Prompt: Transcribe the material in full. Nothing should differ except that the pictures are left out.

Stored data:
================================
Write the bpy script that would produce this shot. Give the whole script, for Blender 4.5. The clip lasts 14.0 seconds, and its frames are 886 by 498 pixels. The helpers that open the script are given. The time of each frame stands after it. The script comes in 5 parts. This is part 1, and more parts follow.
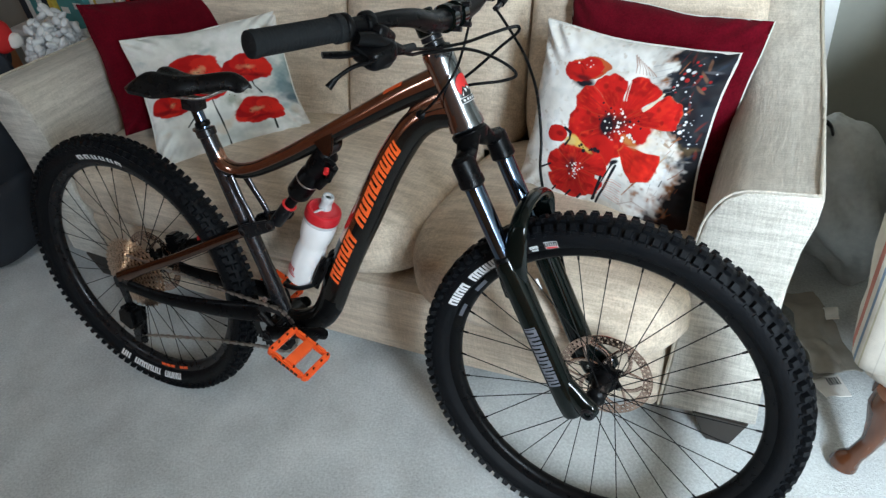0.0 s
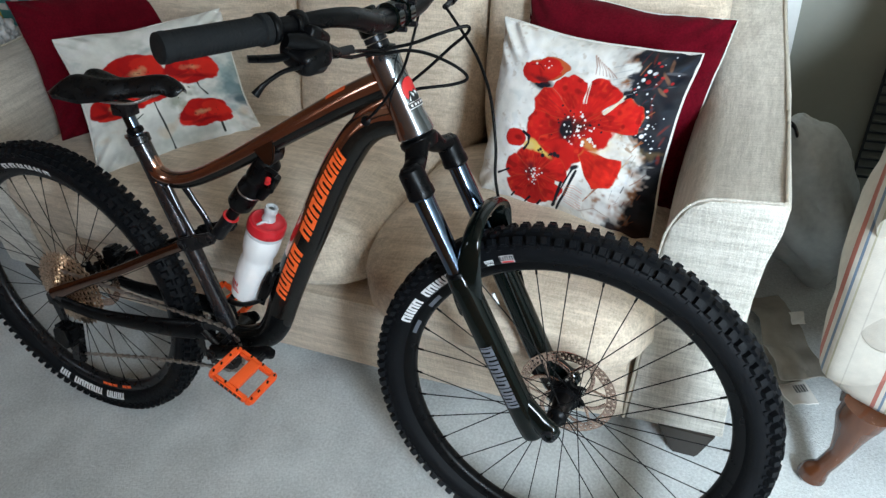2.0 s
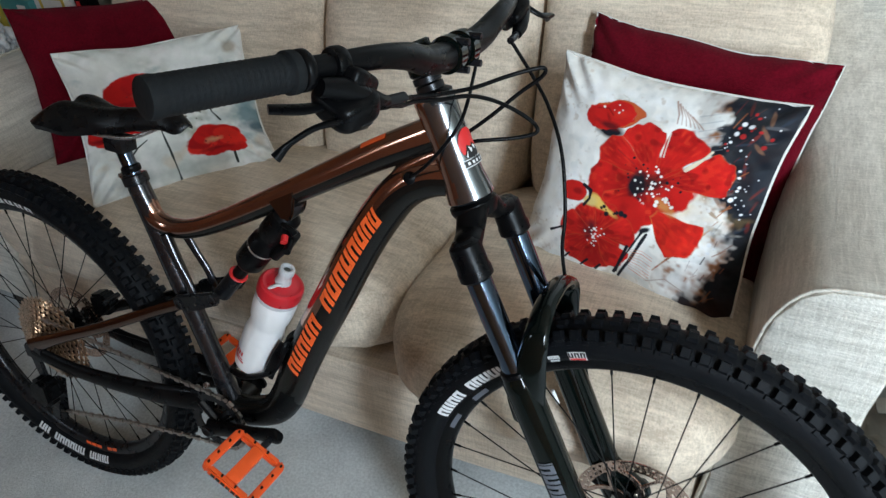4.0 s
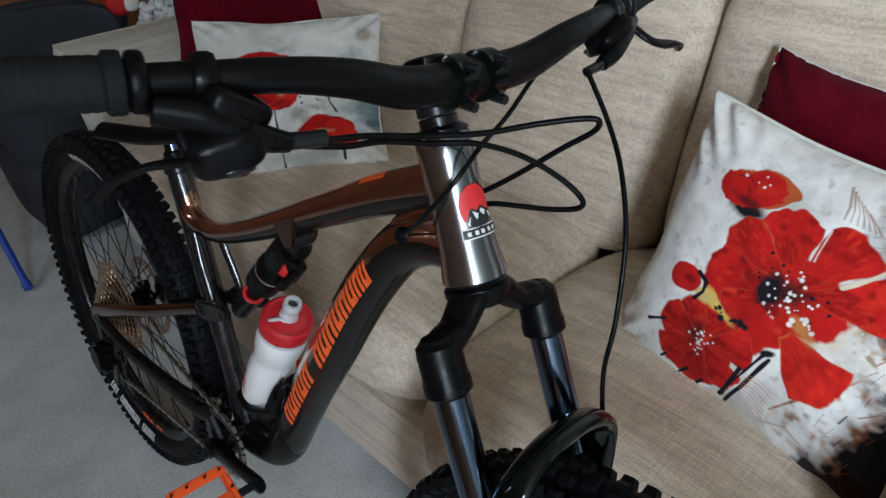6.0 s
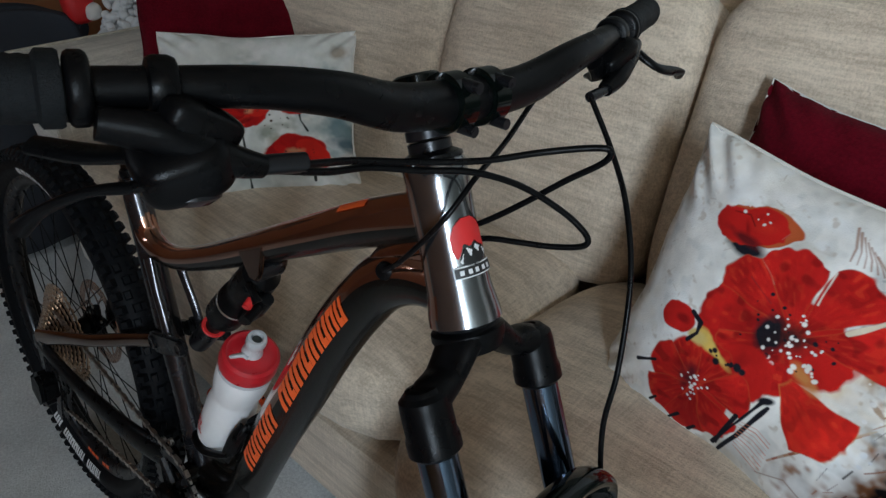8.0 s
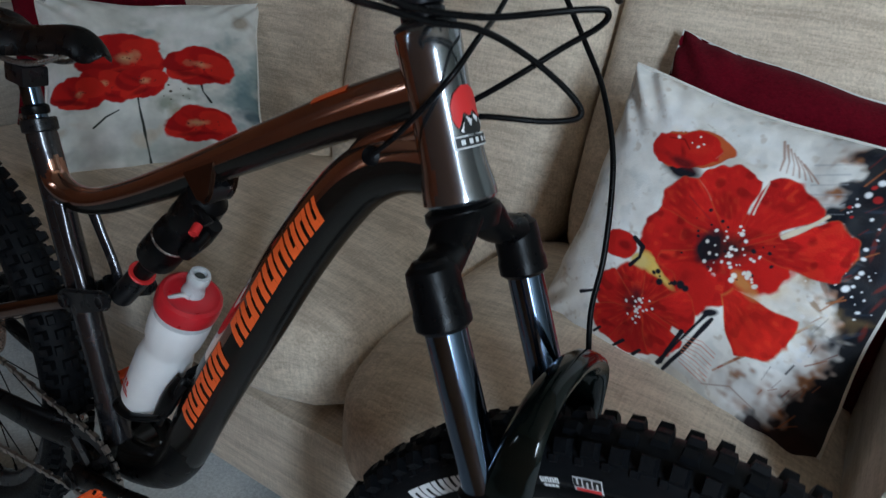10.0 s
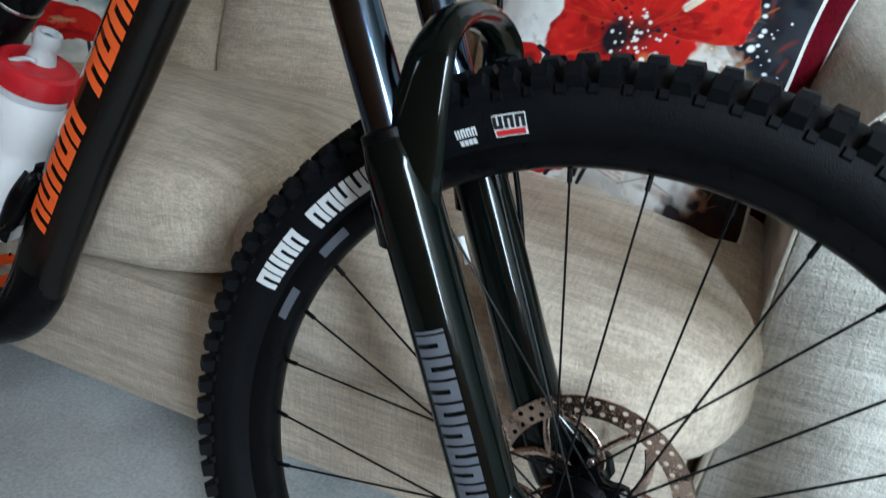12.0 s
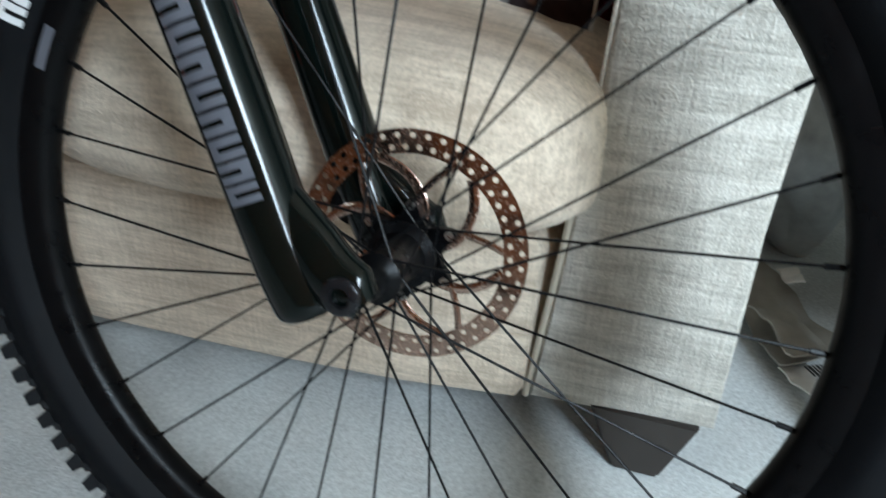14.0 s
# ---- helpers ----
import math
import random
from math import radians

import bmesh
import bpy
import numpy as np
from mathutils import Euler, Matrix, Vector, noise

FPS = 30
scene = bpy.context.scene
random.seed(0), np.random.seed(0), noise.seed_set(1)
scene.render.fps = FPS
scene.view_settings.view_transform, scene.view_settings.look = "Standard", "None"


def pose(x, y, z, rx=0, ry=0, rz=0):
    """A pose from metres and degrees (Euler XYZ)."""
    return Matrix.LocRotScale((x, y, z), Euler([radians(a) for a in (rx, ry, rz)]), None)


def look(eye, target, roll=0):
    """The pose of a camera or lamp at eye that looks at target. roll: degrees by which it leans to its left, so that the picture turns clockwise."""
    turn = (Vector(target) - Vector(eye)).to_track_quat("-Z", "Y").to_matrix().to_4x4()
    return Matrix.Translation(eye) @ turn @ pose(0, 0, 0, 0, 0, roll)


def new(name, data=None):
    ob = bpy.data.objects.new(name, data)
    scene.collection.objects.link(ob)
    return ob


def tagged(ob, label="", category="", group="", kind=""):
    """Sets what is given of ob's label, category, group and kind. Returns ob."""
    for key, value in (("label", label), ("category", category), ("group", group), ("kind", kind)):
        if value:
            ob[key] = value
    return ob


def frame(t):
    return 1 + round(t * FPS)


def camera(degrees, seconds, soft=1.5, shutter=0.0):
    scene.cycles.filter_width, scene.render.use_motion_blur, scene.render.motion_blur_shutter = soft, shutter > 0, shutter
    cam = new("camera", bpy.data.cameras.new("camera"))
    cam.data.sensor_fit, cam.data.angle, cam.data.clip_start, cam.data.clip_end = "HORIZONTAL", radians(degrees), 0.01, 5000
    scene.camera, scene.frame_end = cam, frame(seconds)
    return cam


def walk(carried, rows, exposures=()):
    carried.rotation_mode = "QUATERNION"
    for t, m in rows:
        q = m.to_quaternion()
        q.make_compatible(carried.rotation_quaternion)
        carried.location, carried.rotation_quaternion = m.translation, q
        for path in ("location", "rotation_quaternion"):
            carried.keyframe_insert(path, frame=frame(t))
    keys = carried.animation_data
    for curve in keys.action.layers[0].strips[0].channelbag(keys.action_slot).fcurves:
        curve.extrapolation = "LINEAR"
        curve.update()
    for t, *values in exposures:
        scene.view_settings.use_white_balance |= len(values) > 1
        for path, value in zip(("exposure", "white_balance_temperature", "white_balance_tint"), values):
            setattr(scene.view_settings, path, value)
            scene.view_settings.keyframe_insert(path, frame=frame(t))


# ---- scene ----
================================
Expected answer:
Write the bpy script that would produce this shot. Give the whole script, for Blender 4.5. The clip lasts 14.0 seconds, and its frames are 886 by 498 pixels. The helpers that open the script are given. The time of each frame stands after it. The script comes in 5 parts. This is part 1, and more parts follow.
0.0 s
2.0 s
4.0 s
6.0 s
8.0 s
10.0 s
12.0 s
14.0 s
# ---- helpers ----
import math
import random
from math import radians

import bmesh
import bpy
import numpy as np
from mathutils import Euler, Matrix, Vector, noise

FPS = 30
scene = bpy.context.scene
random.seed(0), np.random.seed(0), noise.seed_set(1)
scene.render.fps = FPS
scene.view_settings.view_transform, scene.view_settings.look = "Standard", "None"


def pose(x, y, z, rx=0, ry=0, rz=0):
    """A pose from metres and degrees (Euler XYZ)."""
    return Matrix.LocRotScale((x, y, z), Euler([radians(a) for a in (rx, ry, rz)]), None)


def look(eye, target, roll=0):
    """The pose of a camera or lamp at eye that looks at target. roll: degrees by which it leans to its left, so that the picture turns clockwise."""
    turn = (Vector(target) - Vector(eye)).to_track_quat("-Z", "Y").to_matrix().to_4x4()
    return Matrix.Translation(eye) @ turn @ pose(0, 0, 0, 0, 0, roll)


def new(name, data=None):
    ob = bpy.data.objects.new(name, data)
    scene.collection.objects.link(ob)
    return ob


def tagged(ob, label="", category="", group="", kind=""):
    """Sets what is given of ob's label, category, group and kind. Returns ob."""
    for key, value in (("label", label), ("category", category), ("group", group), ("kind", kind)):
        if value:
            ob[key] = value
    return ob


def frame(t):
    return 1 + round(t * FPS)


def camera(degrees, seconds, soft=1.5, shutter=0.0):
    scene.cycles.filter_width, scene.render.use_motion_blur, scene.render.motion_blur_shutter = soft, shutter > 0, shutter
    cam = new("camera", bpy.data.cameras.new("camera"))
    cam.data.sensor_fit, cam.data.angle, cam.data.clip_start, cam.data.clip_end = "HORIZONTAL", radians(degrees), 0.01, 5000
    scene.camera, scene.frame_end = cam, frame(seconds)
    return cam


def walk(carried, rows, exposures=()):
    carried.rotation_mode = "QUATERNION"
    for t, m in rows:
        q = m.to_quaternion()
        q.make_compatible(carried.rotation_quaternion)
        carried.location, carried.rotation_quaternion = m.translation, q
        for path in ("location", "rotation_quaternion"):
            carried.keyframe_insert(path, frame=frame(t))
    keys = carried.animation_data
    for curve in keys.action.layers[0].strips[0].channelbag(keys.action_slot).fcurves:
        curve.extrapolation = "LINEAR"
        curve.update()
    for t, *values in exposures:
        scene.view_settings.use_white_balance |= len(values) > 1
        for path, value in zip(("exposure", "white_balance_temperature", "white_balance_tint"), values):
            setattr(scene.view_settings, path, value)
            scene.view_settings.keyframe_insert(path, frame=frame(t))


# ---- scene ----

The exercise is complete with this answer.